Direction
Locate each line with the string "random" in the listing below and copy it.

Supplied information
━━━━

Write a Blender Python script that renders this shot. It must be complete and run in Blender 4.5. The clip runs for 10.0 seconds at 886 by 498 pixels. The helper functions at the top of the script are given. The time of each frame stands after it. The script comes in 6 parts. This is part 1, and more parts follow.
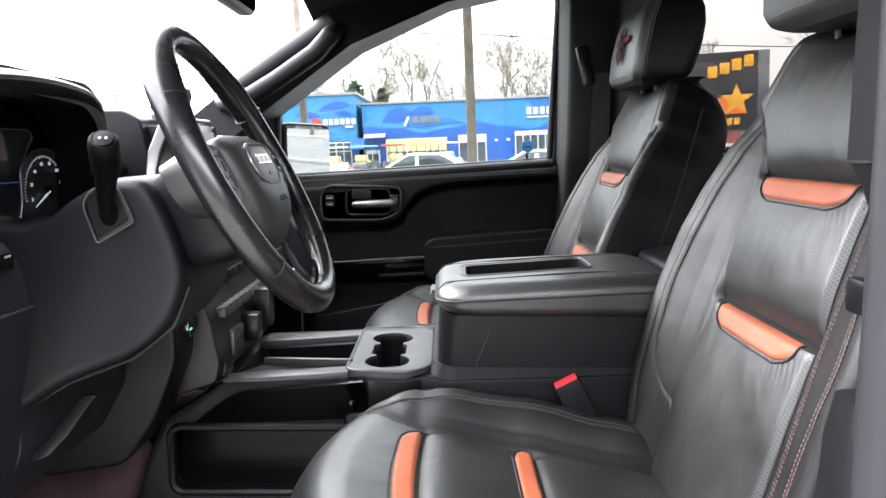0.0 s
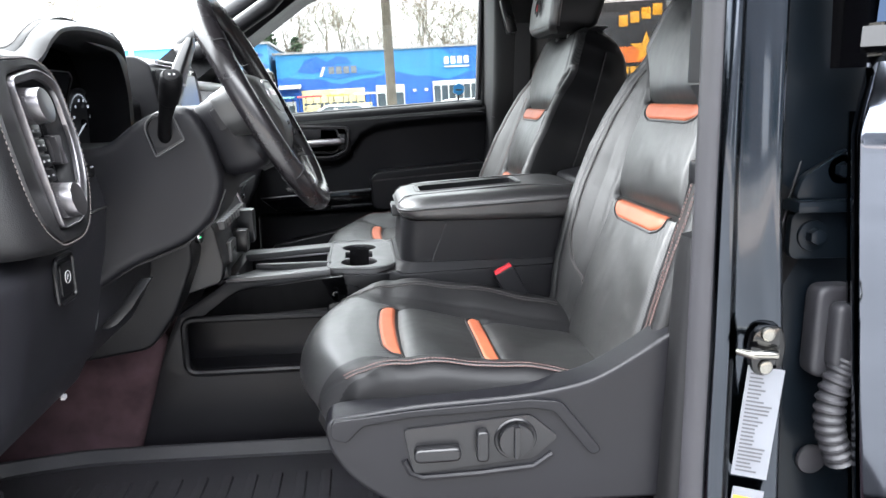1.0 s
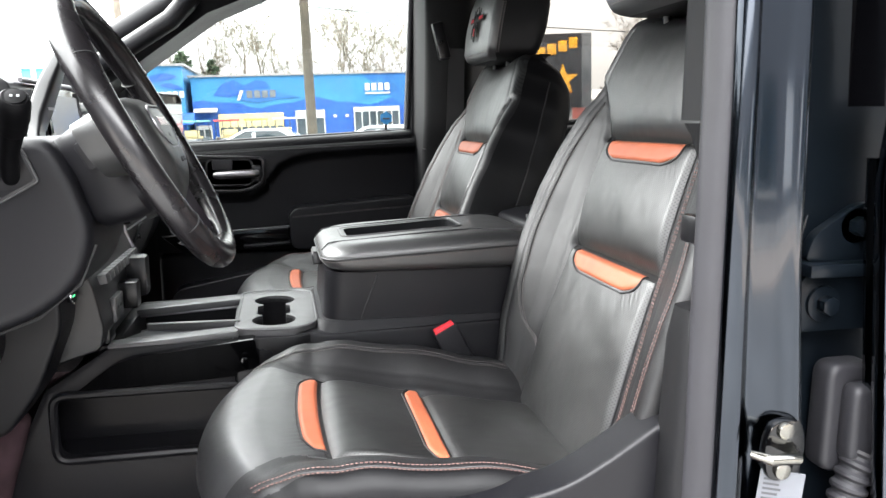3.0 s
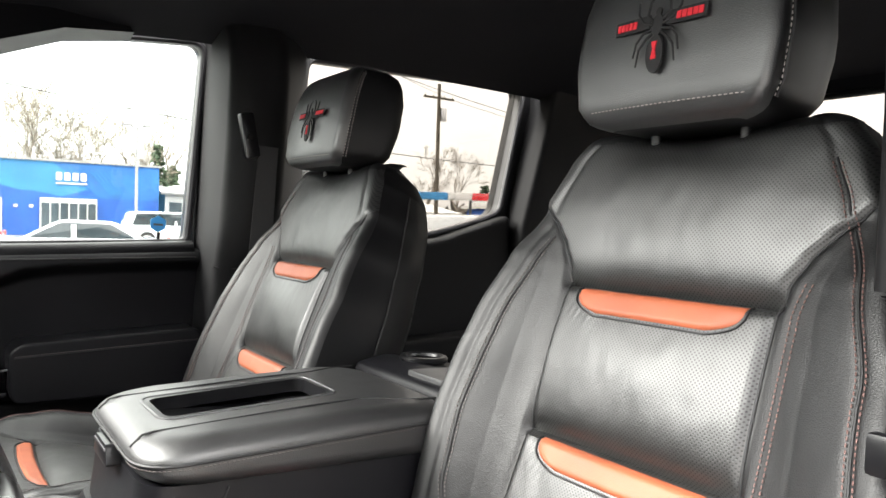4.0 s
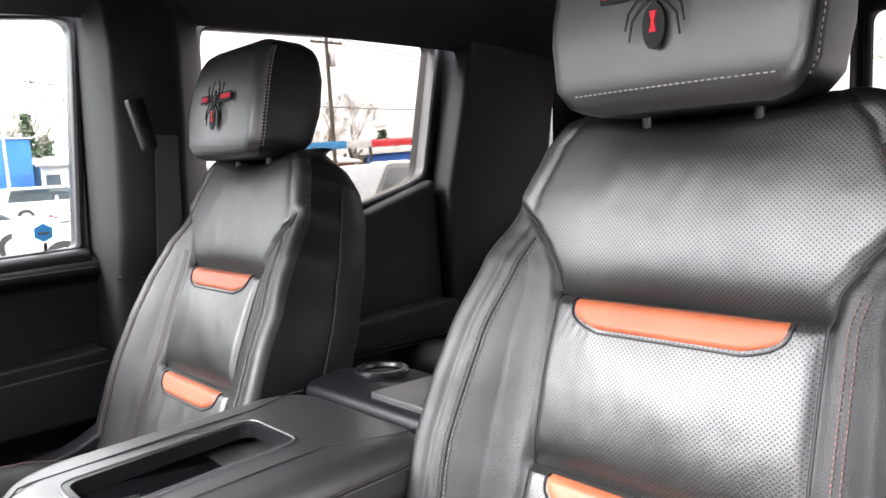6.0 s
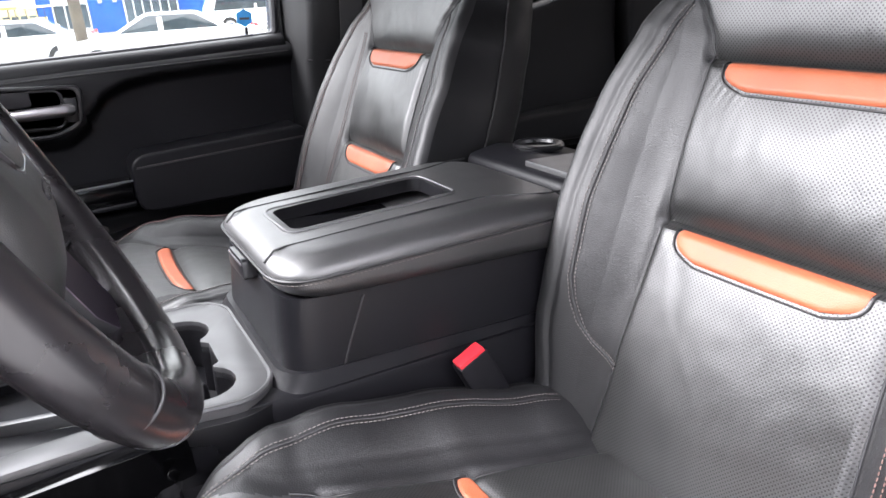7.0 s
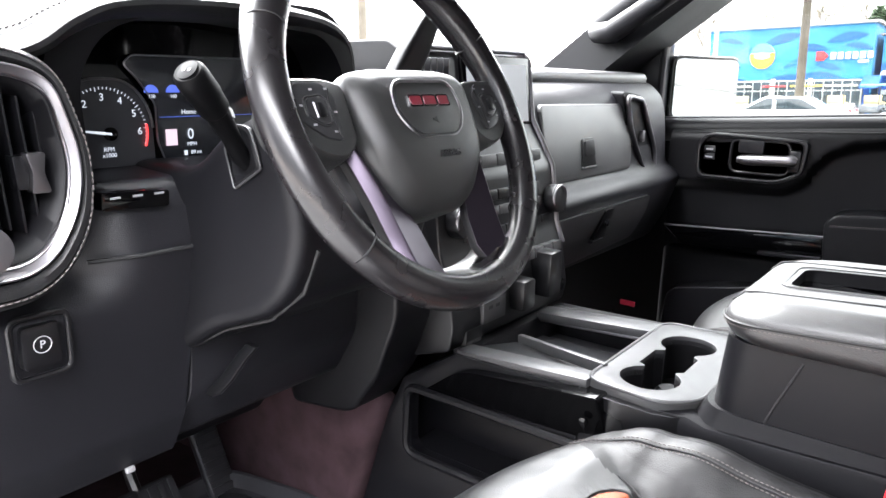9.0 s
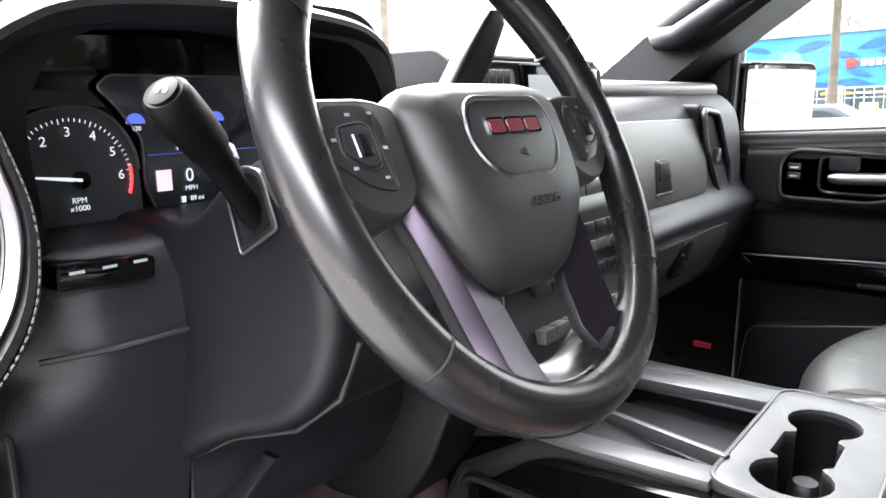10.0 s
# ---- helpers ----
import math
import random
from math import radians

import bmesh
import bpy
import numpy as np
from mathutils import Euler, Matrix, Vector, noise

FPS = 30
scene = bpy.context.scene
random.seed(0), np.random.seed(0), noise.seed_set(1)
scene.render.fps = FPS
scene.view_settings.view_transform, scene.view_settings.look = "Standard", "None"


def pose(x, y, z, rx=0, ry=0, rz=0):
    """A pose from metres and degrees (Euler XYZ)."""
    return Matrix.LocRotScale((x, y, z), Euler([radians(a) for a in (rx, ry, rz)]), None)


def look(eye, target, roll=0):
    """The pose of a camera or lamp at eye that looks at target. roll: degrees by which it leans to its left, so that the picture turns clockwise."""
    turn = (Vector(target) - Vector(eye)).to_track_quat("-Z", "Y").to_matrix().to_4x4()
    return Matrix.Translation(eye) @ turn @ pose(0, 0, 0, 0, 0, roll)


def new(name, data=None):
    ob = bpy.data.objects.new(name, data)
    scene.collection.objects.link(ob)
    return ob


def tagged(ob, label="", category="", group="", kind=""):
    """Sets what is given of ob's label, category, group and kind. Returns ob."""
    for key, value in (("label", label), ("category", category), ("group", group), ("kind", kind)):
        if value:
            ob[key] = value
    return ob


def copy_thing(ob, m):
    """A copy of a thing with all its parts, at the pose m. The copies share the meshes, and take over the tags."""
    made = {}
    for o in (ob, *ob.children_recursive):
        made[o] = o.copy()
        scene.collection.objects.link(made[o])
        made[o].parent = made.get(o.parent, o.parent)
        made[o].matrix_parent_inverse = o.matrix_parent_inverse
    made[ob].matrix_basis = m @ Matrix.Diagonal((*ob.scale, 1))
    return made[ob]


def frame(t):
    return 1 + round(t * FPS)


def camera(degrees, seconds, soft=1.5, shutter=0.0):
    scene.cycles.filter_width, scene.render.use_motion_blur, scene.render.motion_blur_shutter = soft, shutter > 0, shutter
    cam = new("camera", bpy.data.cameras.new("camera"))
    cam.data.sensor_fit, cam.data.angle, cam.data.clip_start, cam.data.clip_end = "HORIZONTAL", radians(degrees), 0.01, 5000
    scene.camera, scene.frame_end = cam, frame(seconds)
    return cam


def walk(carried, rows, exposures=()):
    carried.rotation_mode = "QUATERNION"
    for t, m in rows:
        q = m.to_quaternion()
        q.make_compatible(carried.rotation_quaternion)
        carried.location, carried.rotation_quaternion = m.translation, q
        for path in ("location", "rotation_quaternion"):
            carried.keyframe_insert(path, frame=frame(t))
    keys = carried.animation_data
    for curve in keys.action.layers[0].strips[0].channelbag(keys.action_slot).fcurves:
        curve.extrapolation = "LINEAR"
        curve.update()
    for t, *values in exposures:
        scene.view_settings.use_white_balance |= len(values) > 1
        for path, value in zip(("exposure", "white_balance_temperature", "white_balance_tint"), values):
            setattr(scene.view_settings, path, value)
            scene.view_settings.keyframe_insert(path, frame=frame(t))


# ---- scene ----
cam = camera(63.7, 10.0)
# the truck stands nose down on its lot: CAB carries cab coordinates into the world
CAB = Matrix.Translation((0, 0, 1.58)) @ pose(0, 0, 0, 0, 2.5, 0) @ Matrix.Translation((0, 0, -1.58))
PATH = [
    (0, (0.006, 0.086, 1.59), (0.003, 2.066, 1.307), 0.0),
    (0.5, (-0.057, -0.04, 1.56), (0.054, 1.927, 1.212), -1.0),
    (1, (-0.073, -0.202, 1.566), (0.141, 1.743, 1.15), -0.7),
    (1.5, (-0.083, -0.268, 1.573), (0.185, 1.671, 1.164), -0.2),
    (2, (-0.093, -0.251, 1.57), (0.194, 1.689, 1.178), 0.0),
    (2.2, (-0.091, -0.223, 1.569), (0.202, 1.718, 1.185), 0.1),
    (3.3, (-0.063, 0.136, 1.576), (0.565, 2.014, 1.292), 1.3),
    (3.5, (-0.1, 0.242, 1.572), (0.715, 2.057, 1.358), 2.3),
    (3.7, (-0.142, 0.341, 1.596), (0.835, 2.078, 1.429), 2.9),
    (4, (-0.18, 0.445, 1.595), (0.979, 2.074, 1.573), 3.7),
    (4.5, (-0.159, 0.545, 1.63), (1.188, 2.018, 1.758), 3.7),
    (5, (-0.139, 0.59, 1.679), (1.279, 1.989, 1.859), 2.7),
    (5.2, (-0.136, 0.595, 1.674), (1.288, 1.988, 1.841), 2.1),
    (6.3, (-0.164, 0.59, 1.662), (1.116, 2.084, 1.307), -2.9),
    (6.5, (-0.171, 0.576, 1.65), (1.04, 2.099, 1.185), -3.7),
    (7, (-0.175, 0.512, 1.619), (0.719, 2.175, 0.959), -1.7),
    (7.5, (-0.051, 0.401, 1.575), (0.198, 2.231, 0.807), 1.7),
    (8, (0.131, 0.361, 1.583), (-0.323, 2.159, 0.834), 3.0),
    (8.5, (0.211, 0.375, 1.592), (-0.75, 2.022, 0.988), 2.2),
    (9, (0.201, 0.413, 1.599), (-0.97, 1.963, 1.125), 1.4),
    (9.5, (0.121, 0.475, 1.593), (-1.085, 2.012, 1.168), 0.7),
    (10, (0.046, 0.546, 1.596), (-1.191, 2.059, 1.17), -0.3),
]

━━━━

Expected answer
import random
random.seed(0), np.random.seed(0), noise.seed_set(1)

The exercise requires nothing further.